24 Jun Convictions in the Anfal Trial
The verdict has been delivered in the Anfal trial — and not surprisingly, “Chemical Ali” and his highest-ranking co-defendants have been convicted and sentenced to death:
Ali Hassan al-Majid, Saddam’s cousin and the former head of the Baath Party’s Northern Bureau Command, earned his nickname for his alleged use of chemical weapons against the ethnic minority during efforts to crush a rebellion in the north.
The judge, Mohammed Oreibi al-Khalifa, said al-Majid was convicted of genocide, crimes against humanity and war crimes for ordering army and security services to use chemical weapons in a large-scale offensive that killed or maimed thousands.

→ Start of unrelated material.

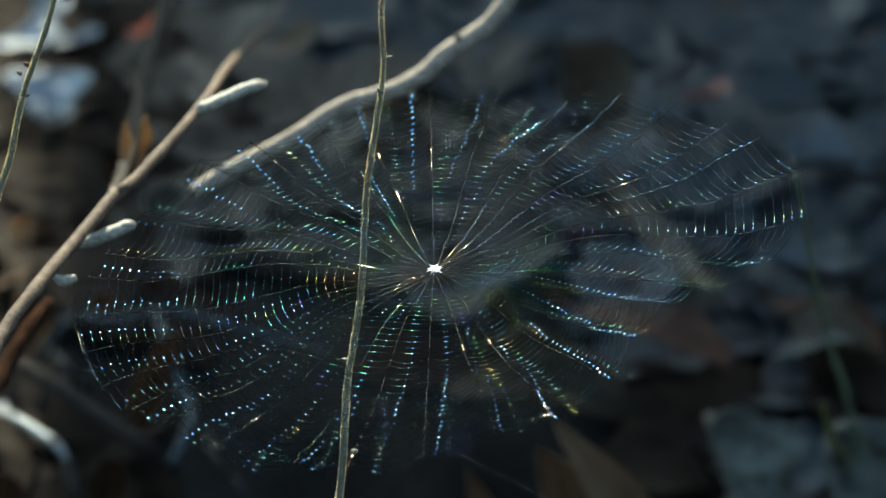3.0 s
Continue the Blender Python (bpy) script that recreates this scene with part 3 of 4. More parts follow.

Former defense minister Sultan Hashim Ahmad al-Tai also was sent to the gallows after the judge ruled that he had ordered a large-scale attack against civilians and used chemical weapons and deportation against the Kurds.
The former deputy director of operations for the Iraqi Armed Forces, Hussein Rashid Mohammed, also was sentenced to death after he was convicted of drawing up military plans and other allegations against the Kurds.
Two other defendants — both military intelligence officers under Saddam — were convicted and sentenced to life imprisonment, while charges were dismissed at the prosecution’s request against the former governor of Mosul.
Although the Anfal trial has received far less attention than the Dujail trial, it was no less unfair:
The Anfal trial was marred by procedural flaws including political interference such as removal of the presiding judge on September 19, 2006 by the Iraqi Prime Minister and Cabinet after the judge made remarks perceived as favorable to the defense. Human Rights Watch has also raised concerns about vague charges which made it difficult for the defendants to prepare their case and the inability of the defense to call witnesses who feared for their security. Proceedings in the Anfal trial closed on May 10, 2007 and a verdict will be issued soon. The prosecutor has called for the death penalty to be imposed on five of the six defendants.
“The court undercut the accused’s right to present a vigorous defense by allowing the prosecution to rely on vague charges and refusing requests to accommodate defense witnesses,” said Dicker. “This includes refusing to hear testimony from defense witnesses abroad via videolink.”
More on the Anfal judgment when it becomes available.